The situation isn’t unique to New Orleans.

“Things aren’t worse in New Orleans. They’re just compounded by history, and you can’t escape history here,” Berry said. “It’s in the soil, and you feel it everywhere that you go.”

“I think our society is very comfortable with seeing Afro-Americans in low-paid, unskilled positions of service, such as trash removal, janitorial work, stockroom workers, cashiers, maid services, etc.,” Holden said. These, she said, are jobs “that society very much needs to function, but does not find it important to compensate appropriately. . . . How does it affect the psychology of a society if the only time many people are seeing black folks is at work in these positions? How does this work to reinforce ideas about who is appropriate for these jobs?”

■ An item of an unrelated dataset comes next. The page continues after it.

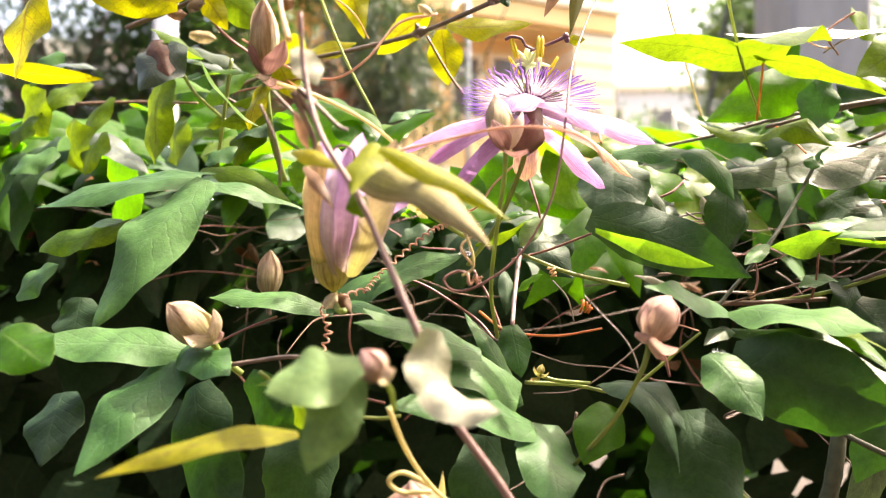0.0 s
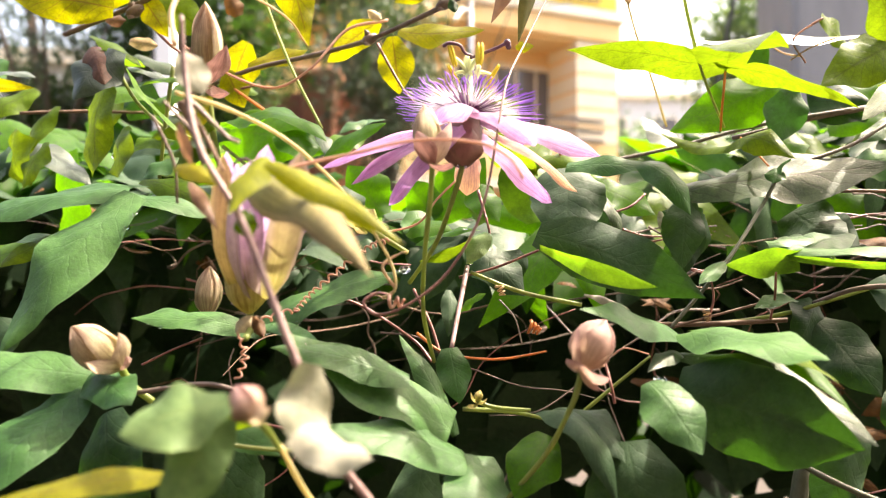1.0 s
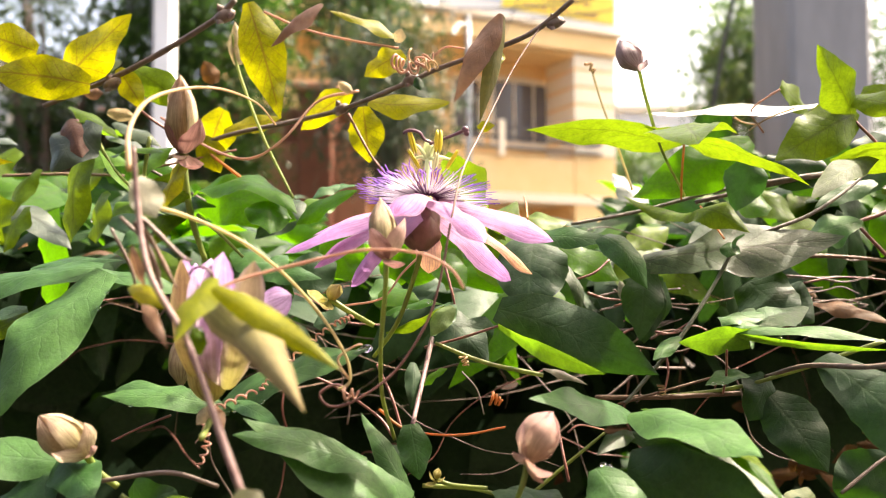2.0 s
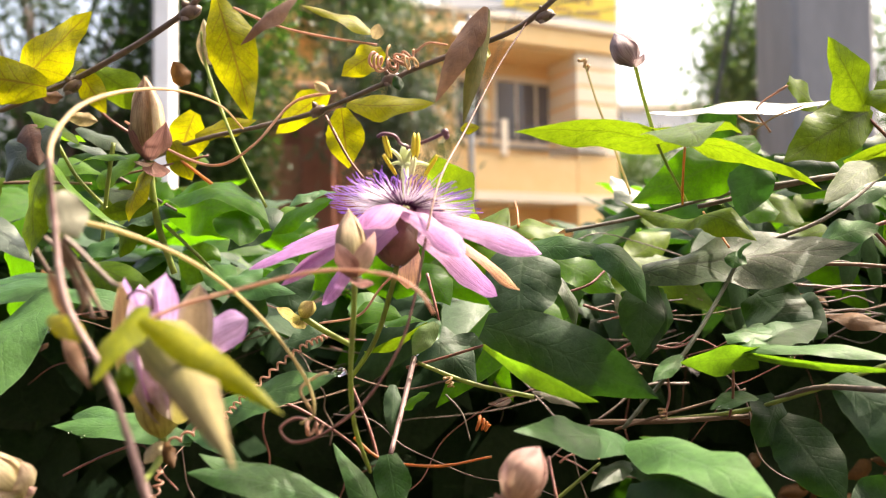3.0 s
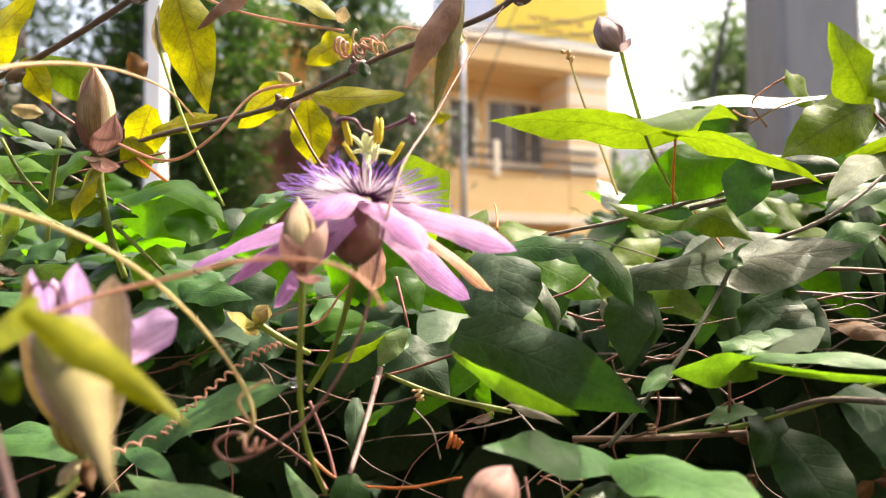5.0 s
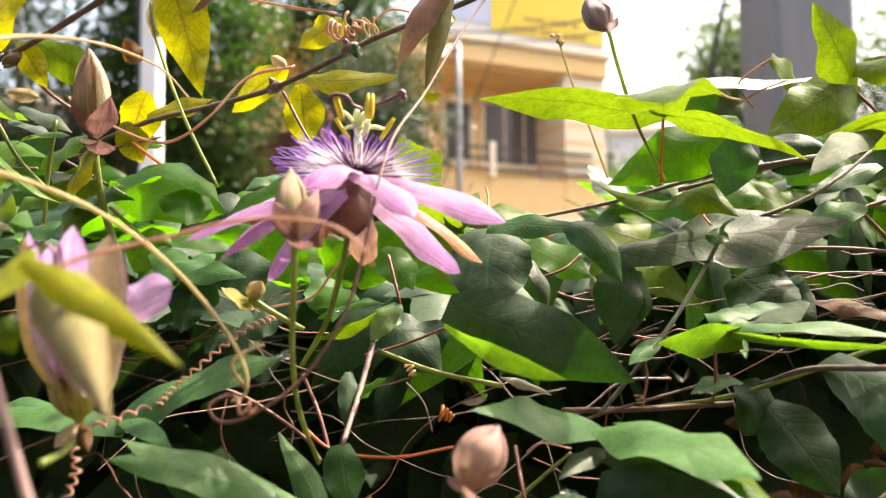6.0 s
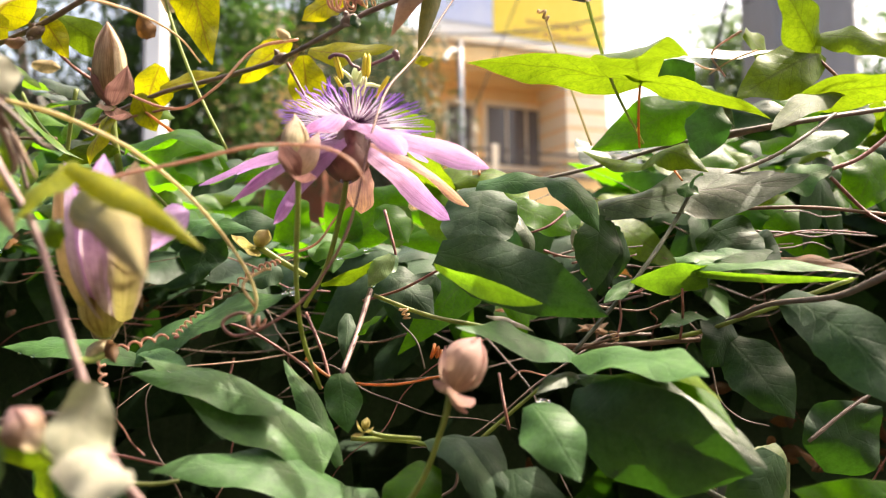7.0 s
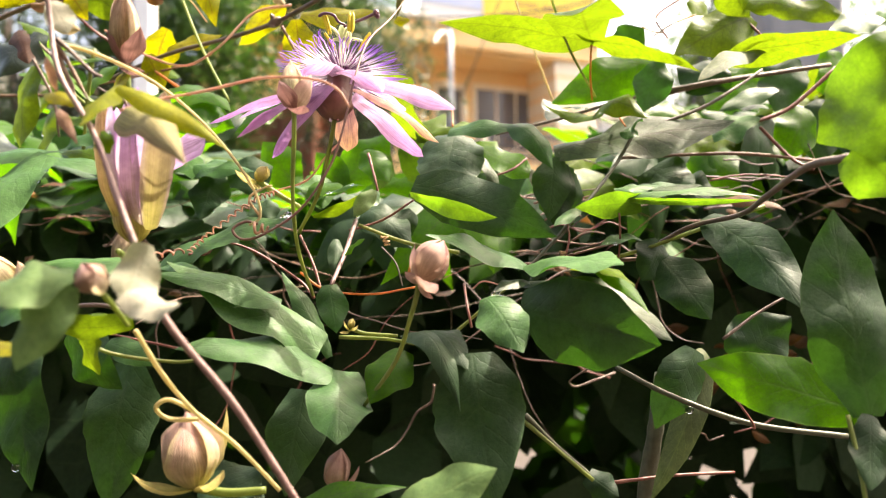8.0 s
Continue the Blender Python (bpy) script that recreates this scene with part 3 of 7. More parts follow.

But that’s only part of the story. Resistance Served also celebrated the work of people of color in restaurants and the long history of communities of color finding strength in gathering together.

The conference started with a day of panels at New Orleans Jazz Market. The panelists included culinary historians Michael Twitty and Therese Nelson, Zella Palmer of the Ray Charles Program at Dillard University, Krista Scruggs of ZAFA Wines, and farmer and advocate Ben Burkett of the National Family Farm Coalition. Topics ranged from ownership and capital to working with white gatekeepers.

Resistance Served also hosted dinners, including a collaboration between chefs Carla Hall and Leah Chase at Dooky Chase’s, a restaurant associated with black resiliency and the power of hospitality during the civil rights movement.

“I’m not really interested in creating spaces that focus on the oppression of black people and not their innovation and resilience,” Berry said.

There is much work to be done, but there’s also joy. Just as it’s important to know the industry’s history, it’s important that marginalized people get to tell their stories and see themselves represented, Berry said. “There’s a buy-in with our conference, and it’s that you buy into a community of people,” she said.

Seeing hospitality in the context of history and networking with industry leaders can help conference attendees think of ways to change the restaurant business, the organizers said.

“Ashtin and I have similar desires to see black people and marginalized people functioning in dining spaces in different ways,” Hill said. They’re hoping, she said, for a “ripple effect” that spreads to wherever the conference-goers are from and beyond.

“We don’t want people to necessarily divest from those [fine-dining] spaces; we want them to rethink how they engage with them,” Berry added.

Taneka Reaves of the Cocktail Bandits, a blend of culture and mixology in Charleston, S.C., gave an example of such rethinking on the first day of Resistance Served. “Why are we ashamed,” Reaves asked, “to be a butler or cook? We shouldn’t be. We created that culture.”

The rest of the panel, whose topic was “Narratives of Reclaiming: Pioneering and Ownership,” nodded, as did people in the audience.

Shifting the story from shame to reclamation to ownership in hospitality is all part of the plan, as the name of the conference suggests. “I think serving in a way that centers black bodies is its own resistance,” Berry said.

Wilson is a New York-based food writer and host of the podcast “A Hungry Society.”